The RAF goes green

With a 90min Airbus Voyager test flight out of its Brize Norton base, it seems the Royal Air Force has chalked up a world first.

On 16 November the Voyager, the military tanker/transport version of the A330-200, took off with its Rolls-Royce Trent 772B turbofans burning pure, 100% sustainable aviation fuel. Many airlines have operated different types with a mix of standard aviation fuel and SAF – usually less than 50% – but no-one is believed to have used pure SAF before.

On board were an RAF crew supplemented by representatives from the SAF manufacturer BP, Airbus Defence & Space, and engine manufacturer R-R. FlightGlobal has reported a statement by Airbus experimental test pilot Jesus Ruiz, who was the aircraft commander for the test: “From the crew perspective, the SAF operation was ‘transparent’, meaning that no differences were observed operationally. The test plan was exhaustive and robust and has allowed us to compare SAF with JET [A]1.”

RAF Voyager tanker/transport (Crown Copyright)
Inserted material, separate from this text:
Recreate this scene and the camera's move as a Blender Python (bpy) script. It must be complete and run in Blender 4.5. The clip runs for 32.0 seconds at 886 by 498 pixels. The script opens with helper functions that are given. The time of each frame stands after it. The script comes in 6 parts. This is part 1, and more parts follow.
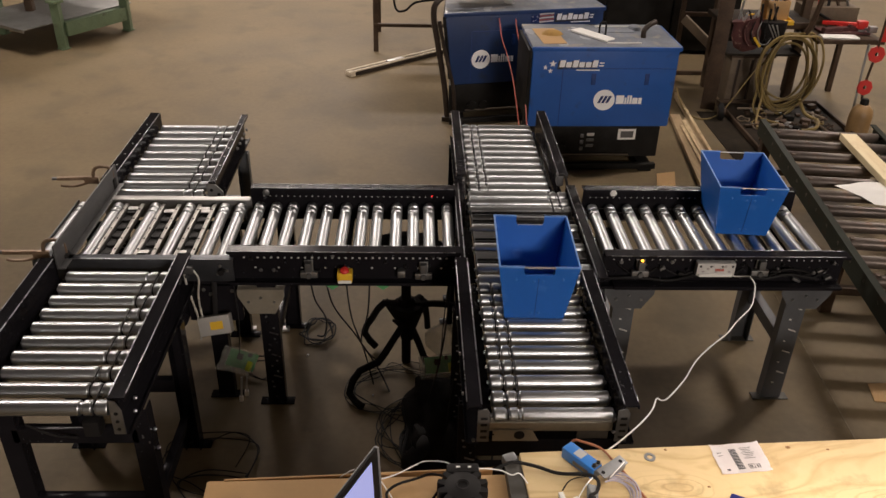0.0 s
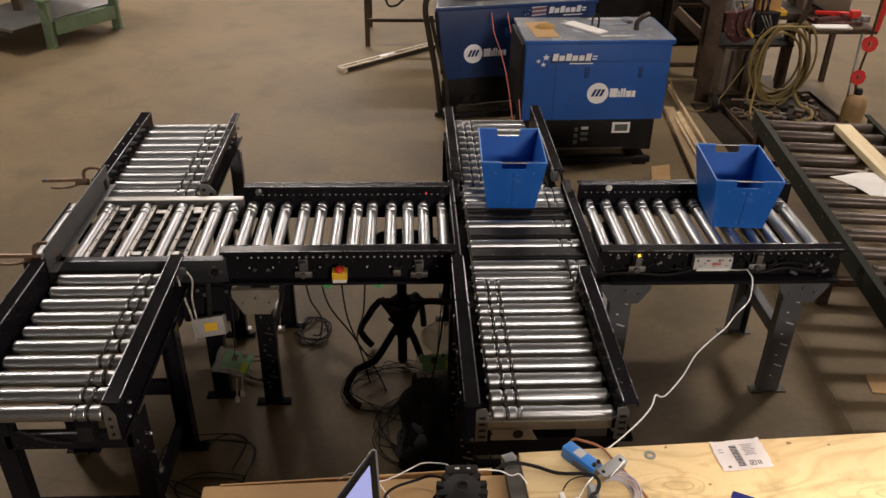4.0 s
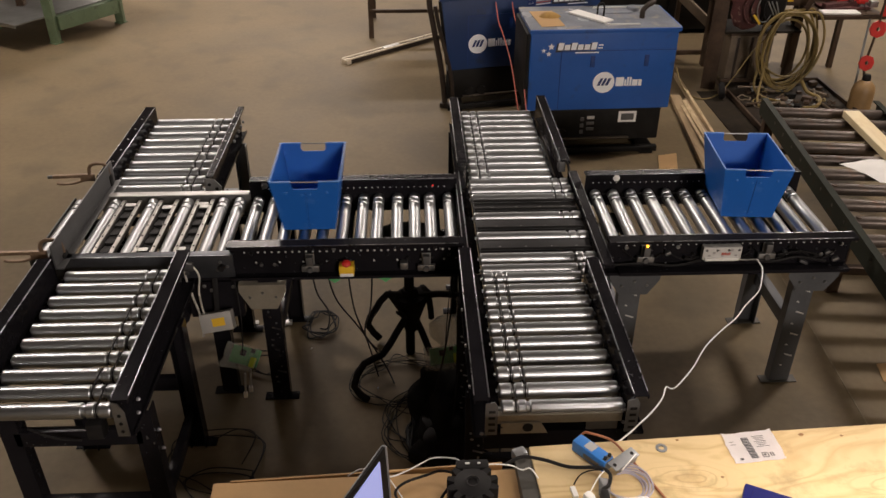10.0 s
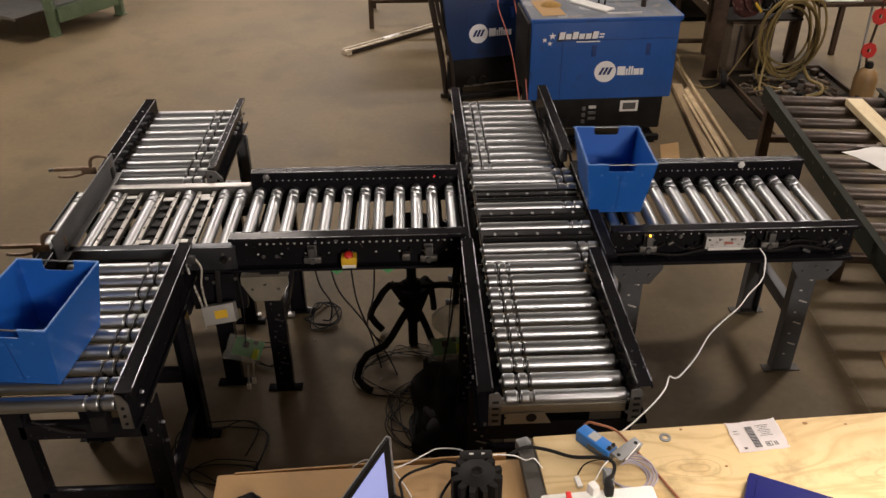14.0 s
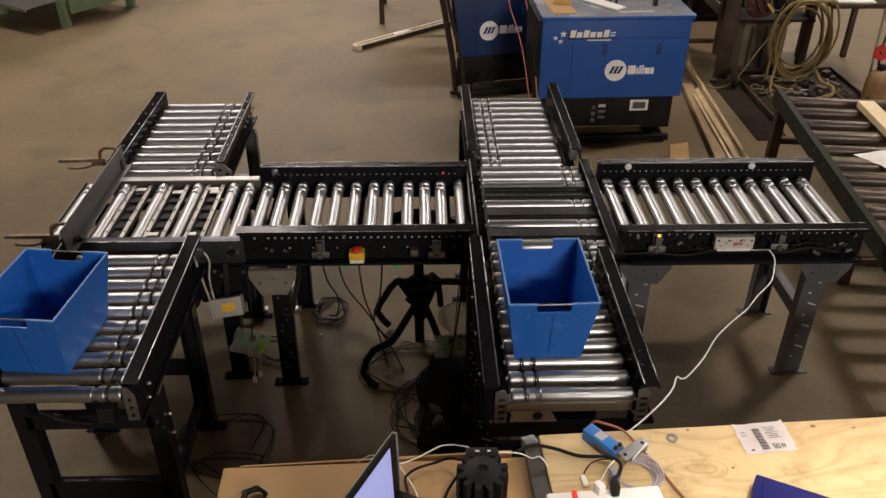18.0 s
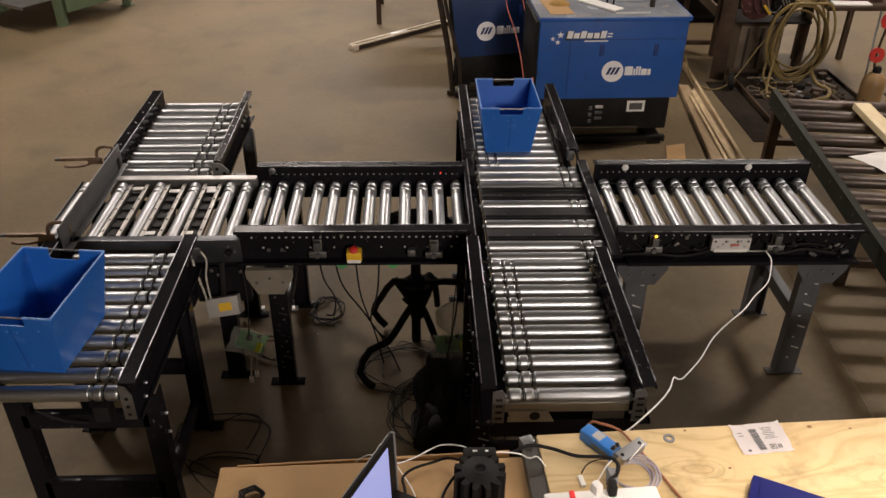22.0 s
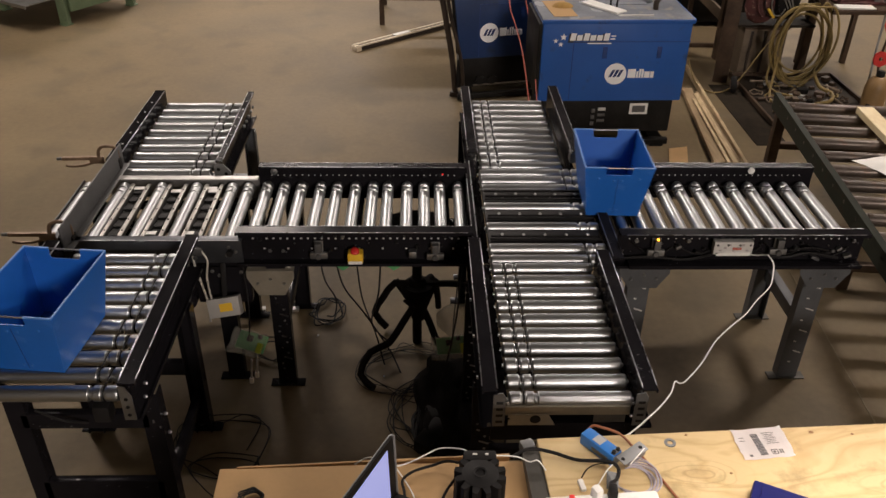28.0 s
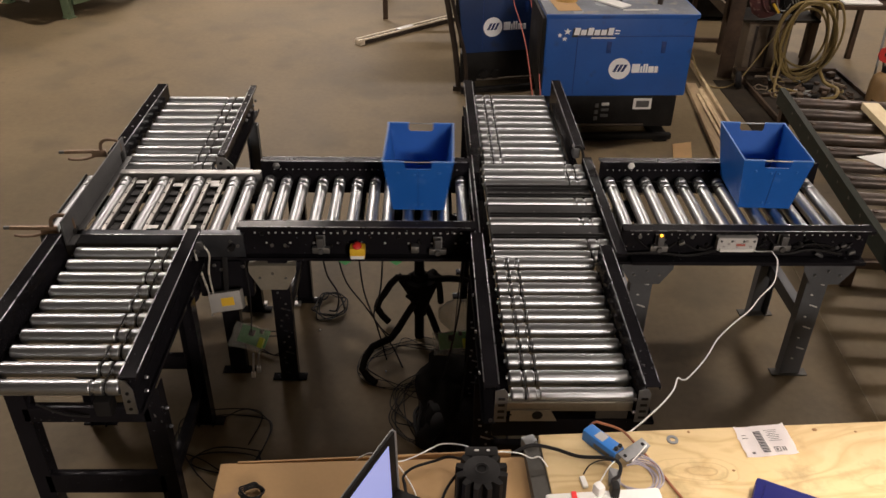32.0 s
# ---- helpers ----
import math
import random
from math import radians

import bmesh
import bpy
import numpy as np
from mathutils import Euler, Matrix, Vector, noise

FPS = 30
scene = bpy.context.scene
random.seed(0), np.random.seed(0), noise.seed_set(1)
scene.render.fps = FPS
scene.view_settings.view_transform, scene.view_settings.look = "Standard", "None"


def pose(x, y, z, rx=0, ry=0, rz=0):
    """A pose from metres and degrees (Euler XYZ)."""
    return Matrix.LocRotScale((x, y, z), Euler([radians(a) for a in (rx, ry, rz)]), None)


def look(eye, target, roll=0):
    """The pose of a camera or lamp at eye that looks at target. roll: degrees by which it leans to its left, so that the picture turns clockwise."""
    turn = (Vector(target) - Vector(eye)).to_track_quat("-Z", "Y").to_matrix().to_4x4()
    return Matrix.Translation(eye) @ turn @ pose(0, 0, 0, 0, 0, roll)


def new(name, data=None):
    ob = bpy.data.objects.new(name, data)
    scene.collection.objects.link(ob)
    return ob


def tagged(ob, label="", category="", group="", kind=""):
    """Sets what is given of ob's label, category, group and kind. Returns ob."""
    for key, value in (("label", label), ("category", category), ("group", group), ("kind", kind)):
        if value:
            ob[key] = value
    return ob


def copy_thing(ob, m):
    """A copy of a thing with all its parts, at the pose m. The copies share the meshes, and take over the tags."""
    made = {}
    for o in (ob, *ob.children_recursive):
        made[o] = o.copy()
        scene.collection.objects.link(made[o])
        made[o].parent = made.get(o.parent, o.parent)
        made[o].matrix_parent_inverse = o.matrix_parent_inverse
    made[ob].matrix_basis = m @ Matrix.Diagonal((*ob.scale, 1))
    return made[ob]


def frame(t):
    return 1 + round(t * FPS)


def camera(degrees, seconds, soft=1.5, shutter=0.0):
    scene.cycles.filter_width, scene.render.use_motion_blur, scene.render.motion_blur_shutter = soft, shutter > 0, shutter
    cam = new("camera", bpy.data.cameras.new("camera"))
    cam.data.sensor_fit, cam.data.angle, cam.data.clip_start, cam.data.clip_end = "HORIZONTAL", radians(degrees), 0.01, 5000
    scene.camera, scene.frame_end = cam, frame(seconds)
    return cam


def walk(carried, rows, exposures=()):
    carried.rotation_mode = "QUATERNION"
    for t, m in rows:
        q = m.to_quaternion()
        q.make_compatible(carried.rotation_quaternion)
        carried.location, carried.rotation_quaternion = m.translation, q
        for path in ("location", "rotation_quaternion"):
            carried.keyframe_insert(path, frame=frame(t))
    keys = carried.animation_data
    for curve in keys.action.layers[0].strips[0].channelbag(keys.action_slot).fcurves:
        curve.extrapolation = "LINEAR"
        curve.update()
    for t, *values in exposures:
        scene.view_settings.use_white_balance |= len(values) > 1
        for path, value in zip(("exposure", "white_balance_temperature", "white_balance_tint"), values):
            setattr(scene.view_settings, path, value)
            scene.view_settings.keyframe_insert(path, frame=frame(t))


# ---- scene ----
cam = camera(56.5, 32.0, shutter=0.5)
PATH = [
    (0, (-0.443, -2.861, 2.359), (-0.375, -1.141, 1.341), 1.5),
    (0.5, (-0.442, -2.851, 2.359), (-0.375, -1.132, 1.339), 1.3),
    (1, (-0.444, -2.849, 2.356), (-0.375, -1.13, 1.336), 1.0),
    (1.5, (-0.444, -2.849, 2.36), (-0.385, -1.132, 1.336), 0.7),
    (2, (-0.446, -2.85, 2.359), (-0.386, -1.134, 1.333), 0.7),
    (2.5, (-0.447, -2.845, 2.358), (-0.388, -1.129, 1.331), 0.8),
    (3, (-0.447, -2.839, 2.358), (-0.382, -1.123, 1.333), 1.0),
    (3.5, (-0.445, -2.833, 2.358), (-0.368, -1.119, 1.33), 1.0),
    (5.5, (-0.448, -2.834, 2.356), (-0.363, -1.123, 1.324), 0.9),
    (6, (-0.449, -2.831, 2.355), (-0.362, -1.122, 1.321), 0.9),
    (6.5, (-0.448, -2.828, 2.356), (-0.361, -1.121, 1.317), 0.9),
    (7, (-0.447, -2.826, 2.359), (-0.358, -1.12, 1.318), 0.8),
    (7.5, (-0.449, -2.825, 2.36), (-0.362, -1.115, 1.325), 0.7),
    (8, (-0.449, -2.824, 2.359), (-0.372, -1.114, 1.326), 0.4),
    (8.5, (-0.445, -2.823, 2.357), (-0.373, -1.113, 1.322), 0.3),
    (9, (-0.449, -2.823, 2.358), (-0.377, -1.115, 1.32), 0.2),
    (9.5, (-0.45, -2.819, 2.355), (-0.381, -1.113, 1.313), 0.2),
    (10, (-0.45, -2.815, 2.357), (-0.383, -1.114, 1.307), 0.1),
    (10.5, (-0.451, -2.812, 2.356), (-0.385, -1.114, 1.301), 0.2),
    (11, (-0.449, -2.81, 2.353), (-0.387, -1.114, 1.294), -0.1),
    (11.5, (-0.453, -2.813, 2.356), (-0.39, -1.119, 1.296), -0.2),
    (12, (-0.453, -2.817, 2.355), (-0.392, -1.122, 1.296), -0.3),
    (12.5, (-0.453, -2.815, 2.353), (-0.389, -1.121, 1.293), -0.3),
    (13, (-0.451, -2.812, 2.353), (-0.39, -1.121, 1.286), -0.3),
    (13.5, (-0.451, -2.811, 2.354), (-0.388, -1.122, 1.286), -0.3),
    (14, (-0.453, -2.811, 2.355), (-0.39, -1.122, 1.286), -0.3),
    (14.5, (-0.455, -2.813, 2.354), (-0.397, -1.123, 1.286), -0.3),
    (16.5, (-0.463, -2.812, 2.352), (-0.409, -1.124, 1.282), 0.2),
    (17, (-0.458, -2.814, 2.352), (-0.412, -1.125, 1.282), 0.1),
    (17.5, (-0.461, -2.809, 2.353), (-0.415, -1.123, 1.278), 0.2),
    (18, (-0.46, -2.808, 2.351), (-0.412, -1.122, 1.276), 0.3),
    (18.5, (-0.46, -2.806, 2.352), (-0.413, -1.12, 1.276), 0.2),
    (19, (-0.457, -2.807, 2.353), (-0.412, -1.121, 1.277), 0.1),
    (19.5, (-0.458, -2.804, 2.352), (-0.42, -1.119, 1.275), -0.0),
    (20, (-0.456, -2.804, 2.352), (-0.423, -1.121, 1.271), -0.1),
    (20.5, (-0.458, -2.806, 2.353), (-0.427, -1.124, 1.272), -0.1),
    (21, (-0.461, -2.806, 2.352), (-0.422, -1.122, 1.273), 0.2),
    (21.5, (-0.466, -2.806, 2.348), (-0.415, -1.121, 1.272), 0.5),
    (22, (-0.467, -2.809, 2.35), (-0.408, -1.123, 1.276), 0.7),
    (22.5, (-0.465, -2.808, 2.351), (-0.401, -1.123, 1.277), 0.7),
    (23, (-0.466, -2.808, 2.352), (-0.4, -1.123, 1.276), 0.8),
    (23.5, (-0.462, -2.801, 2.348), (-0.392, -1.117, 1.271), 0.8),
    (24, (-0.465, -2.8, 2.348), (-0.391, -1.117, 1.269), 0.9),
    (24.5, (-0.463, -2.798, 2.347), (-0.395, -1.119, 1.263), 1.0),
    (25, (-0.461, -2.801, 2.352), (-0.397, -1.121, 1.268), 0.8),
    (25.5, (-0.457, -2.798, 2.351), (-0.396, -1.117, 1.27), 0.7),
    (27.5, (-0.466, -2.802, 2.351), (-0.411, -1.116, 1.277), 1.0),
    (28, (-0.466, -2.802, 2.349), (-0.411, -1.114, 1.277), 1.0),
    (28.5, (-0.468, -2.804, 2.35), (-0.416, -1.115, 1.28), 1.1),
    (29, (-0.467, -2.8, 2.349), (-0.415, -1.112, 1.279), 1.1),
    (29.5, (-0.467, -2.801, 2.349), (-0.414, -1.113, 1.278), 1.1),
    (30, (-0.463, -2.801, 2.35), (-0.413, -1.113, 1.278), 1.1),
    (30.5, (-0.468, -2.798, 2.349), (-0.42, -1.111, 1.275), 1.1),
    (31, (-0.468, -2.796, 2.347), (-0.423, -1.112, 1.27), 1.2),
    (31.5, (-0.466, -2.793, 2.349), (-0.419, -1.111, 1.268), 1.2),
    (32, (-0.464, -2.793, 2.345), (-0.416, -1.112, 1.262), 1.1),
]
walk(cam, [(t, look(eye, target, roll)) for t, eye, target, roll in PATH])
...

BP crafted the SAF from used cooking oil. This being a flight operated in British airspace by my alma mater, the RAF, I have an unaccountably earnest desire to learn that the cooking oil came from the deep-fryers of English Fish & Chip bars. Given that Capt Ruiz confirms the flight went without a hitch, it seems BP successfully ensured the fuel was not contaminated with salt and vinegar!

Joking aside, this is a very welcome achievement, as is the RAF’s stated objective for sustainable flight. Chief of the air staff Air Chief Marshal Sir Mike Wigston says the RAF is committed to achieving net-zero air operations by 2040, a decade ahead of the present global aviation target.